- OBJECTIVE
In the records that follow, locate every line with "curve" and extract it.

[Items listed in a dataset]
::::::::::

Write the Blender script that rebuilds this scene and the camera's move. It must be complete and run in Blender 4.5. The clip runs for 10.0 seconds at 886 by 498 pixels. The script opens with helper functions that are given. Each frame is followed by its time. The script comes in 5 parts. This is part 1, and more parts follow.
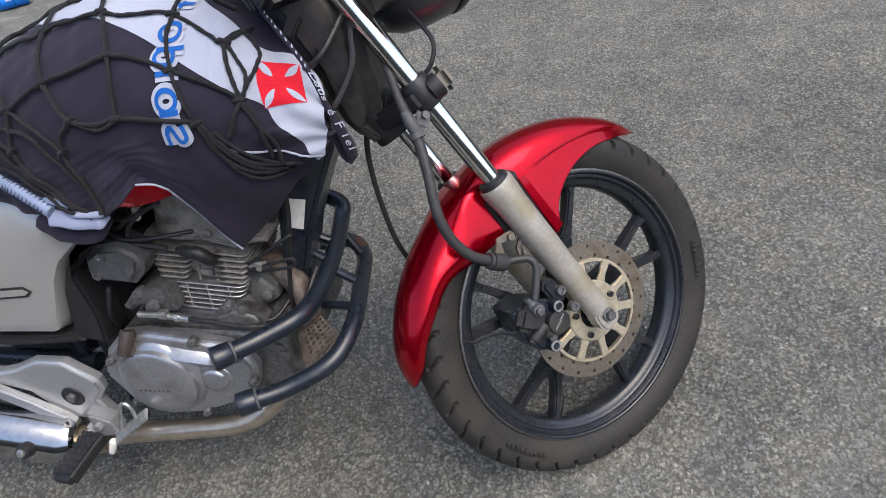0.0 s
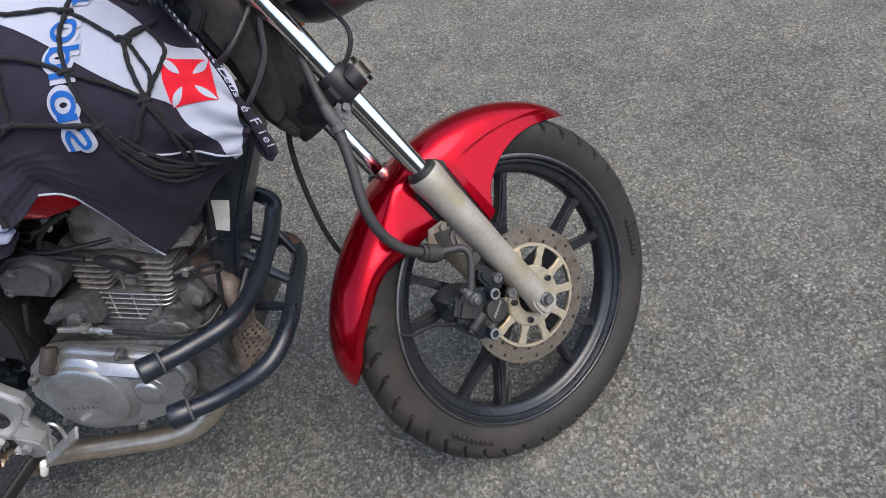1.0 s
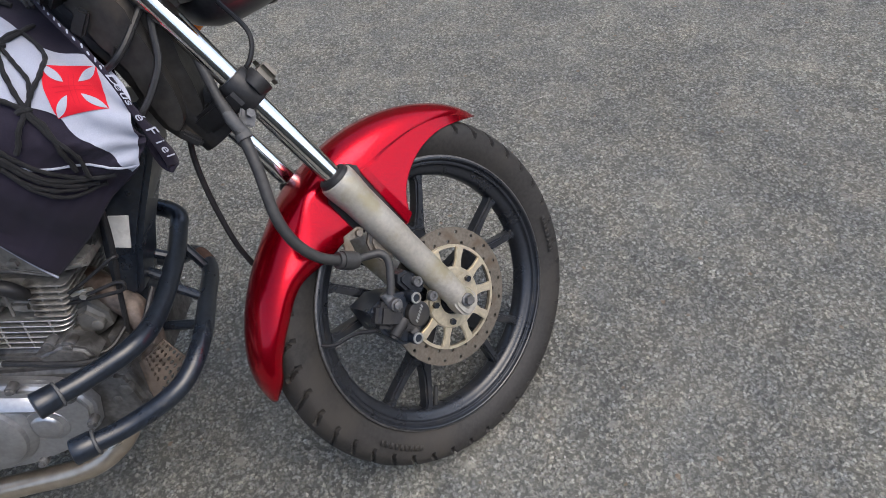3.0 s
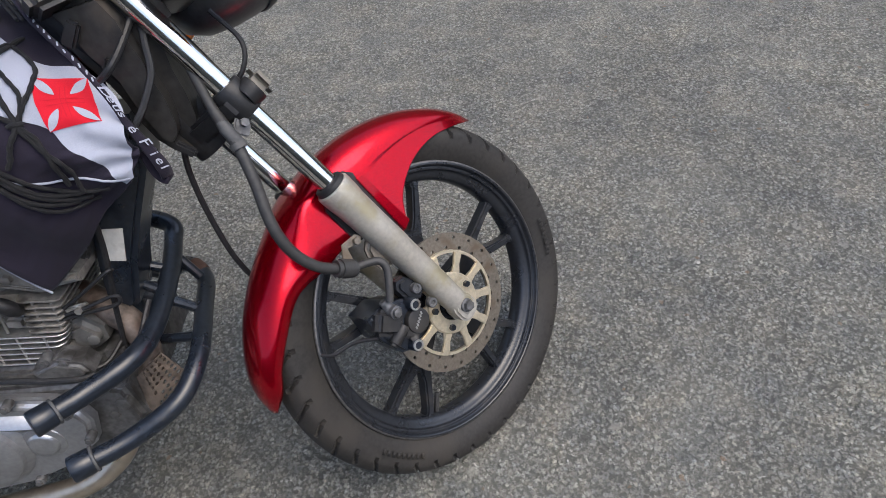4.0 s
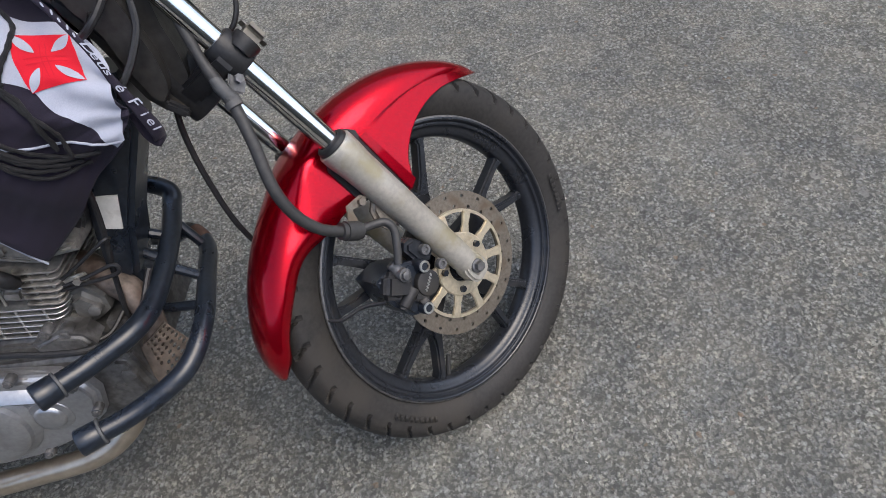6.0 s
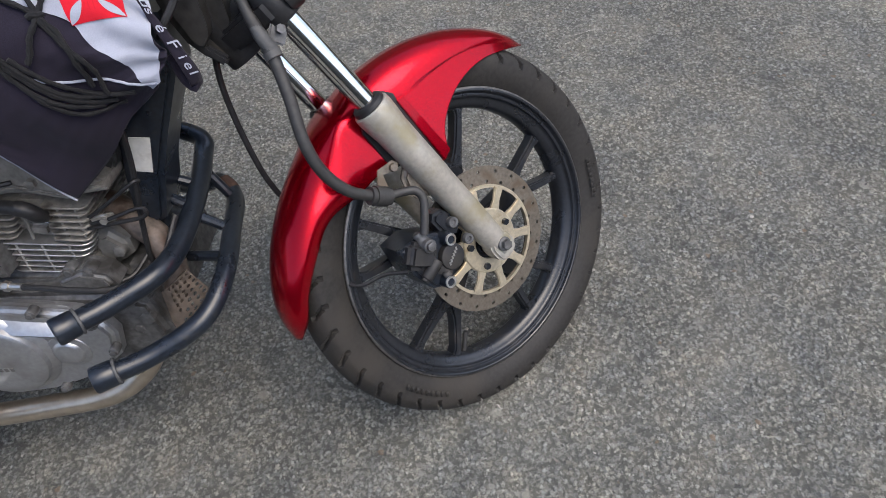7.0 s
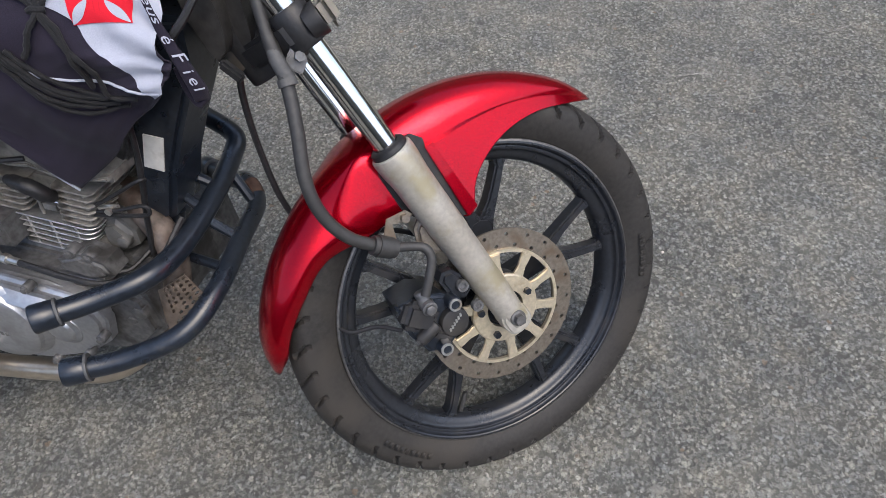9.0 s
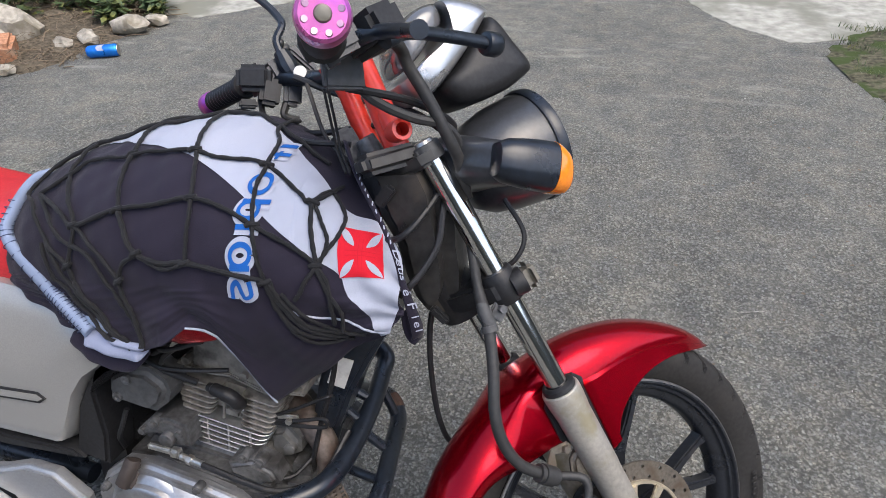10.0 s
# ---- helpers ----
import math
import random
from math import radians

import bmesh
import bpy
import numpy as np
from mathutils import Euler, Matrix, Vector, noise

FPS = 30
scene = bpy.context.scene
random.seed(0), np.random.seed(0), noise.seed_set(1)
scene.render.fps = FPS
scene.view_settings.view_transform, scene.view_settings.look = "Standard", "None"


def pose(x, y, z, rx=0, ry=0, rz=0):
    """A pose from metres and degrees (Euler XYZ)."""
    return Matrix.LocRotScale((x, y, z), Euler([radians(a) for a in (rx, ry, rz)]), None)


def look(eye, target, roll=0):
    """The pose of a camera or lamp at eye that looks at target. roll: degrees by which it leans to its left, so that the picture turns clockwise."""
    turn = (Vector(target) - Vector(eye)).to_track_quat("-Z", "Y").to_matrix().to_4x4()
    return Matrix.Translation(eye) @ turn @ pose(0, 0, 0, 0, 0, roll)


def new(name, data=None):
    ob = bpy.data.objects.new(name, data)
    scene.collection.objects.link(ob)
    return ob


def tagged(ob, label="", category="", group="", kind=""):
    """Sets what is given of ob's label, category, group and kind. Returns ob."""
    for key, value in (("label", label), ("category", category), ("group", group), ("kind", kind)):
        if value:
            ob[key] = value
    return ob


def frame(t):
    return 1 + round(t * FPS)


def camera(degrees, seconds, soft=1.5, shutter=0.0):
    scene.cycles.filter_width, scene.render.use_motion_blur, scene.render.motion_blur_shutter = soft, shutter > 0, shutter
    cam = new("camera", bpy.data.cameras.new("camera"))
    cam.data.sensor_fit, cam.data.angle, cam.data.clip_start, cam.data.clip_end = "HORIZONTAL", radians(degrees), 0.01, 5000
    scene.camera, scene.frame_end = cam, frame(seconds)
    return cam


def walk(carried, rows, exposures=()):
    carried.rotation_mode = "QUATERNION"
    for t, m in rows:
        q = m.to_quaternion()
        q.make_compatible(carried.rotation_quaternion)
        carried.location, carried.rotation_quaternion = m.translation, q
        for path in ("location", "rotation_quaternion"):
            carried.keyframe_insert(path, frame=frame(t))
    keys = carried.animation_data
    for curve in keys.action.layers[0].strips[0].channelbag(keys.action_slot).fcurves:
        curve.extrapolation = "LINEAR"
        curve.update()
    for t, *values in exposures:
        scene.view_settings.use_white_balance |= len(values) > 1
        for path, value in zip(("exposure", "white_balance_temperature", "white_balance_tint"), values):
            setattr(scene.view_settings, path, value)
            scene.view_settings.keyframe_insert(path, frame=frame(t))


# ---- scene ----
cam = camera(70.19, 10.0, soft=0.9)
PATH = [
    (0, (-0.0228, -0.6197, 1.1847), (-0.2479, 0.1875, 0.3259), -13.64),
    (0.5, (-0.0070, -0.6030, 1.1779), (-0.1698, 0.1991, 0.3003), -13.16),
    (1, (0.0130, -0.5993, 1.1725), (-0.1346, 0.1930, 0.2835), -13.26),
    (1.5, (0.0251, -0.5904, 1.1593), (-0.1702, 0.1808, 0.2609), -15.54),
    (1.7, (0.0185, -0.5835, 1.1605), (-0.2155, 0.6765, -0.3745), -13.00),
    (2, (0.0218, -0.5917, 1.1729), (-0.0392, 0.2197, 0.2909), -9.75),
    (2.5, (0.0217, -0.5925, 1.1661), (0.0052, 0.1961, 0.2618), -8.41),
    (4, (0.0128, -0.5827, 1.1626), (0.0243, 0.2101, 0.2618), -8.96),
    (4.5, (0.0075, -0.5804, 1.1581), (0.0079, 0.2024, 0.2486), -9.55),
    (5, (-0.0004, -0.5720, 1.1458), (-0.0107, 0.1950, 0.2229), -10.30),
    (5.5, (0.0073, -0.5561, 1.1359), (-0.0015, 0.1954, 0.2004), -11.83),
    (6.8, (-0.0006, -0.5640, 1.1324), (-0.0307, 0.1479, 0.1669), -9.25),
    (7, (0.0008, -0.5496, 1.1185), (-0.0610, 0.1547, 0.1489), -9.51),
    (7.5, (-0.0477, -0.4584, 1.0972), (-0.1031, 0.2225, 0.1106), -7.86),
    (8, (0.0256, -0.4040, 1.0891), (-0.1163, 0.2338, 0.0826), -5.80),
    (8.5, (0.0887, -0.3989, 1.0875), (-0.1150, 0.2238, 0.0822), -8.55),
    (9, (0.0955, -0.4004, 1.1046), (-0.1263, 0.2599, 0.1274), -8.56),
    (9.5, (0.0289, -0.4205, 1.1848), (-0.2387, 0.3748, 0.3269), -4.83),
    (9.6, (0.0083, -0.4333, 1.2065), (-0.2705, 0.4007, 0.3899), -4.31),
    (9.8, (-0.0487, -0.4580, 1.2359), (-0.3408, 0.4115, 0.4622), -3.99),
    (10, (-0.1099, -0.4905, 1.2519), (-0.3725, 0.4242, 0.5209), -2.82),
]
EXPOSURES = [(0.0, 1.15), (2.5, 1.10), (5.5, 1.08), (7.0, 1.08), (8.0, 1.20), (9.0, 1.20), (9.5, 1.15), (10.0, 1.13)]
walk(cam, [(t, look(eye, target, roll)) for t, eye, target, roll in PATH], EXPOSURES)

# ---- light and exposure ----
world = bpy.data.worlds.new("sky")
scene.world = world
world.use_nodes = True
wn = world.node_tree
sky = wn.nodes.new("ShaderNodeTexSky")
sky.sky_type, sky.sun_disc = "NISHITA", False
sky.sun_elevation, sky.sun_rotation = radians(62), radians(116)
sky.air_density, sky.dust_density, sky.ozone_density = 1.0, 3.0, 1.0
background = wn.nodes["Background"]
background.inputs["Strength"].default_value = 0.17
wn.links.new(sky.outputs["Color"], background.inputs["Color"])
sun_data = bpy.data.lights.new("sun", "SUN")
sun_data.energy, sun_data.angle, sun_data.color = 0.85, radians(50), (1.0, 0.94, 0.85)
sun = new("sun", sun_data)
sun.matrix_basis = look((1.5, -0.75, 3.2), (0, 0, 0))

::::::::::

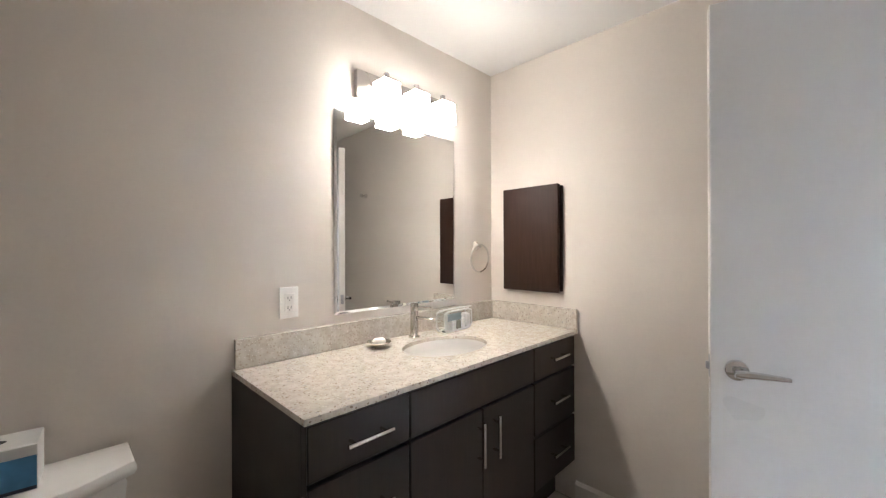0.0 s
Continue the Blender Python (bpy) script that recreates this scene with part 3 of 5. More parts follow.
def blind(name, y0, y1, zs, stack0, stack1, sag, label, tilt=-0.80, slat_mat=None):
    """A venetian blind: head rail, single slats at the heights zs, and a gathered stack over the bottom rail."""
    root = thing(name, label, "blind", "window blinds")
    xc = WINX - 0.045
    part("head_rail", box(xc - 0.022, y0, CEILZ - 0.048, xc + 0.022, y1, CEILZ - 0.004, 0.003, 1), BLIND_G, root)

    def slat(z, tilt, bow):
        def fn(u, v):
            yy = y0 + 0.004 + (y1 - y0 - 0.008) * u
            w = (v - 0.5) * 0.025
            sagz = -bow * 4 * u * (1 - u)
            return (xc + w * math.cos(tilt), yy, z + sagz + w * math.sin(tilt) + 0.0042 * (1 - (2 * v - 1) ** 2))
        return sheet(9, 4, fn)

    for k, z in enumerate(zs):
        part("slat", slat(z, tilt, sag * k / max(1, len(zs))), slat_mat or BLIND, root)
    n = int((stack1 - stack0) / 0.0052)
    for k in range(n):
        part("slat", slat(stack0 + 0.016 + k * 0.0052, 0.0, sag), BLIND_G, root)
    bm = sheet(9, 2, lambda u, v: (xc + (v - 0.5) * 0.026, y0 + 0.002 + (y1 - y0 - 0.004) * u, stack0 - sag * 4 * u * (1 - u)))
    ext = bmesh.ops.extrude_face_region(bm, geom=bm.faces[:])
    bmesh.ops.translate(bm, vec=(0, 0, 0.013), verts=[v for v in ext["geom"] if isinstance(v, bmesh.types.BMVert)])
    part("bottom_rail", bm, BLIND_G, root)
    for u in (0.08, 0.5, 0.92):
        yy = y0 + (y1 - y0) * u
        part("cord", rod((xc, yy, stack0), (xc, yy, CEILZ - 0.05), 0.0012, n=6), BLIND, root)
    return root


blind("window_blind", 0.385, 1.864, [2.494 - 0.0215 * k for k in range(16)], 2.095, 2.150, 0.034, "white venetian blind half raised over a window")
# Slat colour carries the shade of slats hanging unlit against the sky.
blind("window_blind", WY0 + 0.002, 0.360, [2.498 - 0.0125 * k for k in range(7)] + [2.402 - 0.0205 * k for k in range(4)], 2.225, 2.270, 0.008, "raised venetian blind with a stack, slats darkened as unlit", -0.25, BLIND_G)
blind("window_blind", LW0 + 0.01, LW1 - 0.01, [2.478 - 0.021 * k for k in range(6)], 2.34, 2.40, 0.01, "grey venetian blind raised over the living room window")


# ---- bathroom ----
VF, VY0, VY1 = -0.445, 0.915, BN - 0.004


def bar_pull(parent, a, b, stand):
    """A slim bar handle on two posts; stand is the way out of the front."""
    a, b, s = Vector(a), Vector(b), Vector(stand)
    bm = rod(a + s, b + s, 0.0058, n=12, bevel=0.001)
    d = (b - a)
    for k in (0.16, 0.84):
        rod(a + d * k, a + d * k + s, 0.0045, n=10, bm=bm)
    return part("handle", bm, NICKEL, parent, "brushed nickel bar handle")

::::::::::

- RESULT FOR THIS EXERCISE
    for curve in keys.action.layers[0].strips[0].channelbag(keys.action_slot).fcurves:
        curve.extrapolation = "LINEAR"
        curve.update()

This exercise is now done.